---------- Dataset section ----------
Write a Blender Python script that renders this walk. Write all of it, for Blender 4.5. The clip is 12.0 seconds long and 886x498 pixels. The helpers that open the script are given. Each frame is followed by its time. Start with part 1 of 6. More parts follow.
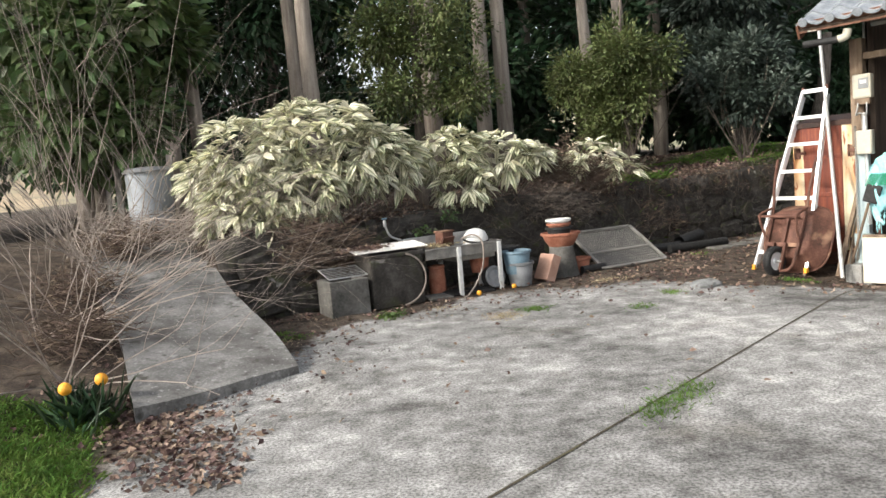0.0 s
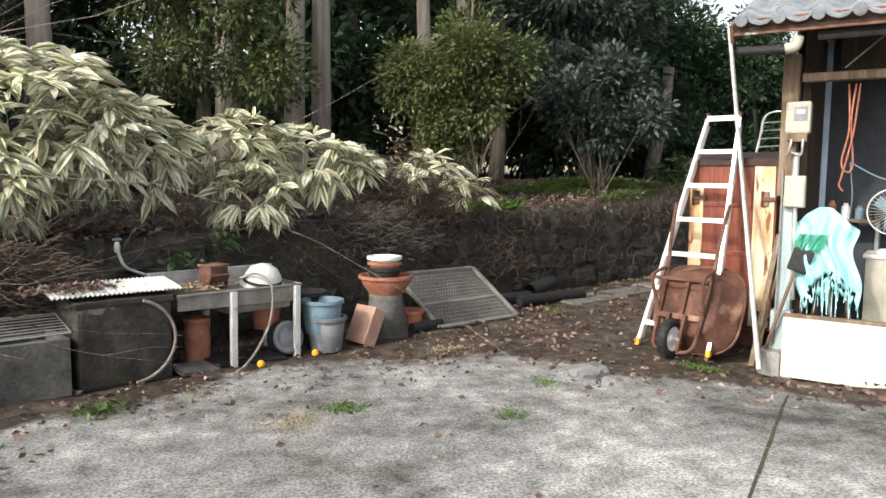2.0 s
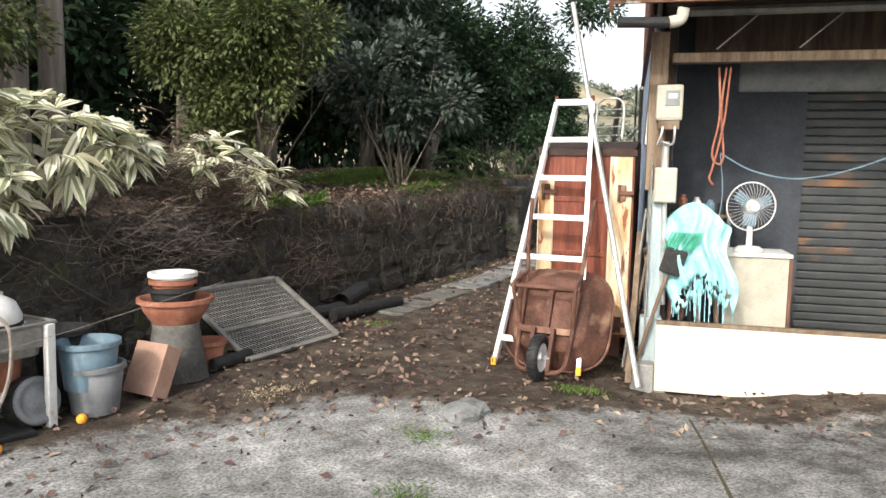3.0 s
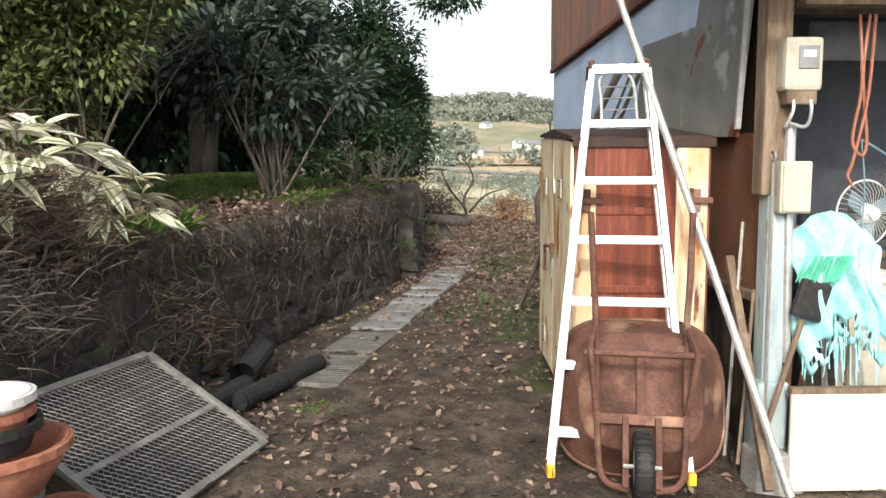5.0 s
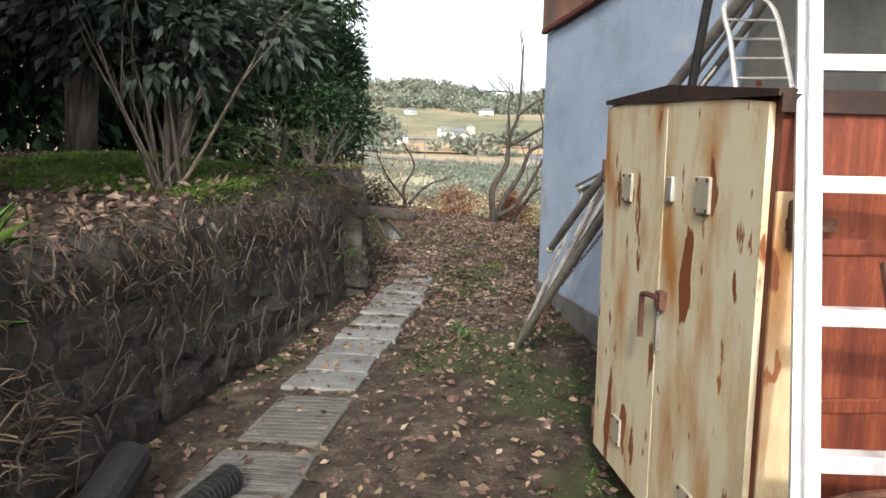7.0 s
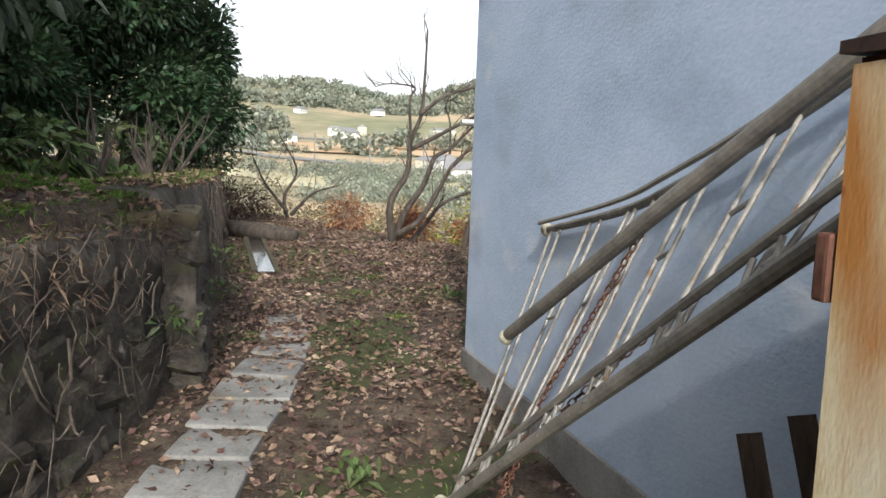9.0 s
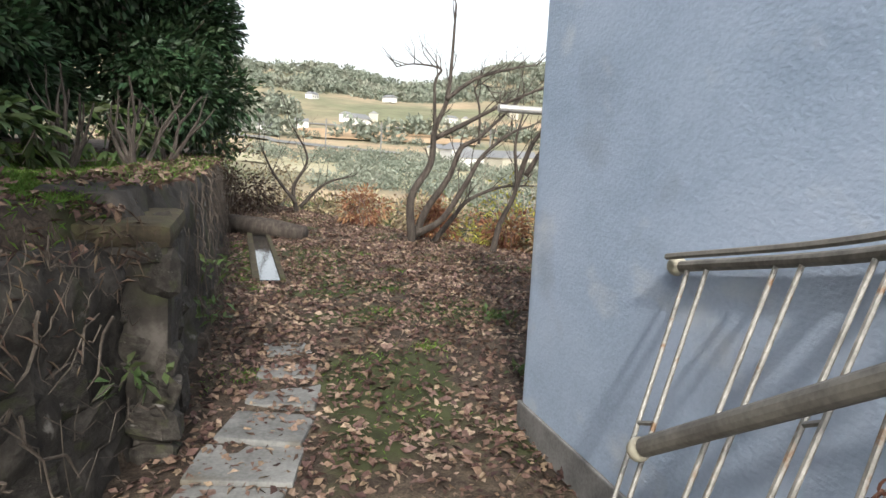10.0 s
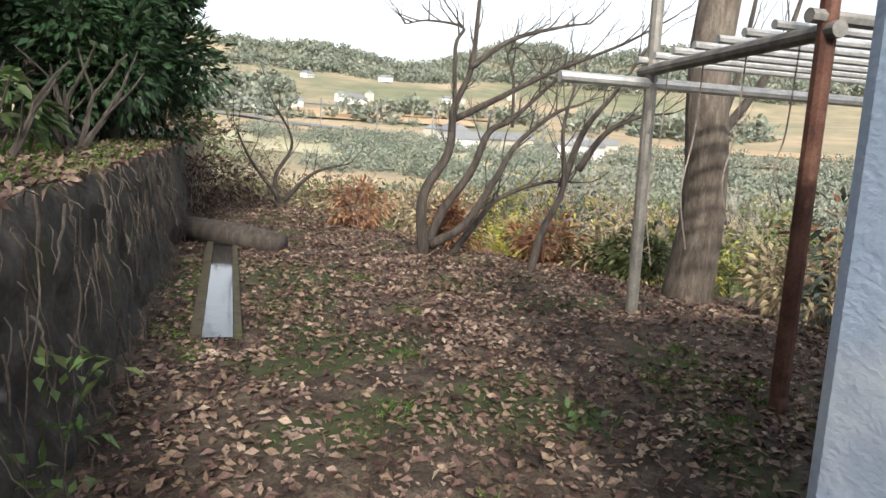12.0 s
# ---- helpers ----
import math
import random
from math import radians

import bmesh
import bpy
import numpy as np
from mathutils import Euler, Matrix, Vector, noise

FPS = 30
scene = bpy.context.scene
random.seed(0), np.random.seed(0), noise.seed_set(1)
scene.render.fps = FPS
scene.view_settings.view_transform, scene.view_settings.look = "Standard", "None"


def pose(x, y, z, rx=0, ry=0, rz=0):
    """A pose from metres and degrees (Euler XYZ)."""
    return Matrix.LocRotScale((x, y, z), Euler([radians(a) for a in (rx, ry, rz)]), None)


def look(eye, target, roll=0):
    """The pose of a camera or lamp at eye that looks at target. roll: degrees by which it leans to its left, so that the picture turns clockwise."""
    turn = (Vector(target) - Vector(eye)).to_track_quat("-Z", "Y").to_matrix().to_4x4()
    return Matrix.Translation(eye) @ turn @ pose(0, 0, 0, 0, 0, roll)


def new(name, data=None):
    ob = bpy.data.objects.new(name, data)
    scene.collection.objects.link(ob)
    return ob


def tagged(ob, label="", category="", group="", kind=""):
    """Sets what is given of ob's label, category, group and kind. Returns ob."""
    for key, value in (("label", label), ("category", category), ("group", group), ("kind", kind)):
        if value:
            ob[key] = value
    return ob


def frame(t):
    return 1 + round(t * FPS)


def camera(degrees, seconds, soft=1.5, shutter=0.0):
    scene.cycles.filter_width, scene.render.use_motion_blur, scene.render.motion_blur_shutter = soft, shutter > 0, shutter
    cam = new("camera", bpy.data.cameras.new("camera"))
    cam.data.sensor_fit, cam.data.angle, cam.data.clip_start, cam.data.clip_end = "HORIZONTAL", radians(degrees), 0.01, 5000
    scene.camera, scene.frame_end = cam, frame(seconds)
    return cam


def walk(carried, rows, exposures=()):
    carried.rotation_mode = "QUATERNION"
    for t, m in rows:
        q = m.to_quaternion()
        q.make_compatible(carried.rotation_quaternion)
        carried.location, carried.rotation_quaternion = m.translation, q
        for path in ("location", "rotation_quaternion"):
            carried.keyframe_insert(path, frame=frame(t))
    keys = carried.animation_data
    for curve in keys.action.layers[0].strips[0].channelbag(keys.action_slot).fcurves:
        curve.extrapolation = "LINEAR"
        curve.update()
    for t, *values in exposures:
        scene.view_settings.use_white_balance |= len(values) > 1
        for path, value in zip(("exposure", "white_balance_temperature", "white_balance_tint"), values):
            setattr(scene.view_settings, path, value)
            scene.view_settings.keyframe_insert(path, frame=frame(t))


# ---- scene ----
----------
### To do
Return the material word for word. Pictures are not part of the copy.

### Correct answer
Write a Blender Python script that renders this walk. Write all of it, for Blender 4.5. The clip is 12.0 seconds long and 886x498 pixels. The helpers that open the script are given. Each frame is followed by its time. Start with part 1 of 6. More parts follow.
0.0 s
2.0 s
3.0 s
5.0 s
7.0 s
9.0 s
10.0 s
12.0 s
# ---- helpers ----
import math
import random
from math import radians

import bmesh
import bpy
import numpy as np
from mathutils import Euler, Matrix, Vector, noise

FPS = 30
scene = bpy.context.scene
random.seed(0), np.random.seed(0), noise.seed_set(1)
scene.render.fps = FPS
scene.view_settings.view_transform, scene.view_settings.look = "Standard", "None"


def pose(x, y, z, rx=0, ry=0, rz=0):
    """A pose from metres and degrees (Euler XYZ)."""
    return Matrix.LocRotScale((x, y, z), Euler([radians(a) for a in (rx, ry, rz)]), None)


def look(eye, target, roll=0):
    """The pose of a camera or lamp at eye that looks at target. roll: degrees by which it leans to its left, so that the picture turns clockwise."""
    turn = (Vector(target) - Vector(eye)).to_track_quat("-Z", "Y").to_matrix().to_4x4()
    return Matrix.Translation(eye) @ turn @ pose(0, 0, 0, 0, 0, roll)


def new(name, data=None):
    ob = bpy.data.objects.new(name, data)
    scene.collection.objects.link(ob)
    return ob


def tagged(ob, label="", category="", group="", kind=""):
    """Sets what is given of ob's label, category, group and kind. Returns ob."""
    for key, value in (("label", label), ("category", category), ("group", group), ("kind", kind)):
        if value:
            ob[key] = value
    return ob


def frame(t):
    return 1 + round(t * FPS)


def camera(degrees, seconds, soft=1.5, shutter=0.0):
    scene.cycles.filter_width, scene.render.use_motion_blur, scene.render.motion_blur_shutter = soft, shutter > 0, shutter
    cam = new("camera", bpy.data.cameras.new("camera"))
    cam.data.sensor_fit, cam.data.angle, cam.data.clip_start, cam.data.clip_end = "HORIZONTAL", radians(degrees), 0.01, 5000
    scene.camera, scene.frame_end = cam, frame(seconds)
    return cam


def walk(carried, rows, exposures=()):
    carried.rotation_mode = "QUATERNION"
    for t, m in rows:
        q = m.to_quaternion()
        q.make_compatible(carried.rotation_quaternion)
        carried.location, carried.rotation_quaternion = m.translation, q
        for path in ("location", "rotation_quaternion"):
            carried.keyframe_insert(path, frame=frame(t))
    keys = carried.animation_data
    for curve in keys.action.layers[0].strips[0].channelbag(keys.action_slot).fcurves:
        curve.extrapolation = "LINEAR"
        curve.update()
    for t, *values in exposures:
        scene.view_settings.use_white_balance |= len(values) > 1
        for path, value in zip(("exposure", "white_balance_temperature", "white_balance_tint"), values):
            setattr(scene.view_settings, path, value)
            scene.view_settings.keyframe_insert(path, frame=frame(t))


# ---- scene ----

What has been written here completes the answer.